> **YOUR INSTRUCTIONS**:
Reproduce all the material exactly, minus any pictures it holds.

> **STORED DATA**:
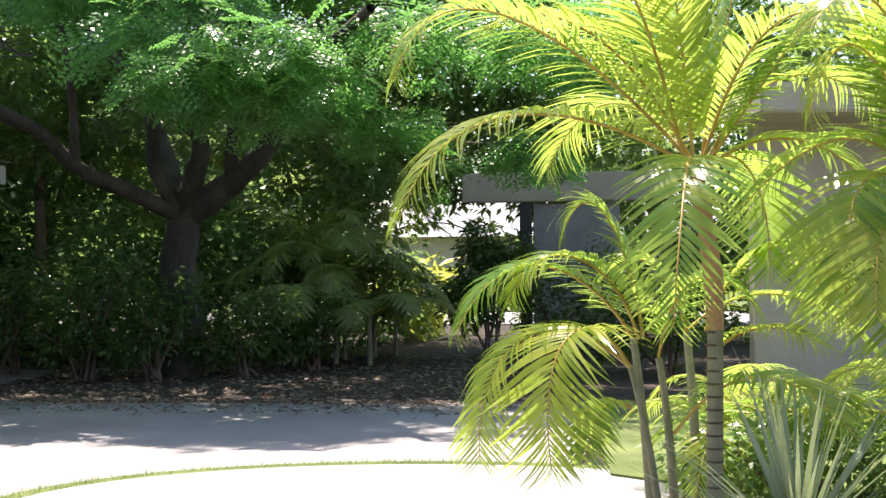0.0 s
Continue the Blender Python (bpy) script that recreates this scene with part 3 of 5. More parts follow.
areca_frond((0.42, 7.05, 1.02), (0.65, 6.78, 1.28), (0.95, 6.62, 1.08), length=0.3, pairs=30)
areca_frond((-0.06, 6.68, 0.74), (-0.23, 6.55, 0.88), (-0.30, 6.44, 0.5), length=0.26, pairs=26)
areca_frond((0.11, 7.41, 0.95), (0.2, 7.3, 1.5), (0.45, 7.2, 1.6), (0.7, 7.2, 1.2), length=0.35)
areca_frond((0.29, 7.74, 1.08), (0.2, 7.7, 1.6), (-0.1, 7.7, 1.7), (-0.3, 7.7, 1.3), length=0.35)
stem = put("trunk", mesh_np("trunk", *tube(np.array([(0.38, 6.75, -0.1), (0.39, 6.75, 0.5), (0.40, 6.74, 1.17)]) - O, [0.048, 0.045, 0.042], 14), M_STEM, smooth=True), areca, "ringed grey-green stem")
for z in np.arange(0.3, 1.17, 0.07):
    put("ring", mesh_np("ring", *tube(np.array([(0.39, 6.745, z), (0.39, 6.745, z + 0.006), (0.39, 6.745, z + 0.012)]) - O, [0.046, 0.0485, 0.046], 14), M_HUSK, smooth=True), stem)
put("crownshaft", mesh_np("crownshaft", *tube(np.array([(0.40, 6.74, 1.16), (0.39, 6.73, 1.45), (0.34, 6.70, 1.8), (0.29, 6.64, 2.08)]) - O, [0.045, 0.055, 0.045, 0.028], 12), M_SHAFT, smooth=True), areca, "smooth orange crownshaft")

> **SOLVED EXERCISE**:
0.0 s
Continue the Blender Python (bpy) script that recreates this scene with part 3 of 5. More parts follow.
areca_frond((0.42, 7.05, 1.02), (0.65, 6.78, 1.28), (0.95, 6.62, 1.08), length=0.3, pairs=30)
areca_frond((-0.06, 6.68, 0.74), (-0.23, 6.55, 0.88), (-0.30, 6.44, 0.5), length=0.26, pairs=26)
areca_frond((0.11, 7.41, 0.95), (0.2, 7.3, 1.5), (0.45, 7.2, 1.6), (0.7, 7.2, 1.2), length=0.35)
areca_frond((0.29, 7.74, 1.08), (0.2, 7.7, 1.6), (-0.1, 7.7, 1.7), (-0.3, 7.7, 1.3), length=0.35)
stem = put("trunk", mesh_np("trunk", *tube(np.array([(0.38, 6.75, -0.1), (0.39, 6.75, 0.5), (0.40, 6.74, 1.17)]) - O, [0.048, 0.045, 0.042], 14), M_STEM, smooth=True), areca, "ringed grey-green stem")
for z in np.arange(0.3, 1.17, 0.07):
    put("ring", mesh_np("ring", *tube(np.array([(0.39, 6.745, z), (0.39, 6.745, z + 0.006), (0.39, 6.745, z + 0.012)]) - O, [0.046, 0.0485, 0.046], 14), M_HUSK, smooth=True), stem)
put("crownshaft", mesh_np("crownshaft", *tube(np.array([(0.40, 6.74, 1.16), (0.39, 6.73, 1.45), (0.34, 6.70, 1.8), (0.29, 6.64, 2.08)]) - O, [0.045, 0.055, 0.045, 0.028], 12), M_SHAFT, smooth=True), areca, "smooth orange crownshaft")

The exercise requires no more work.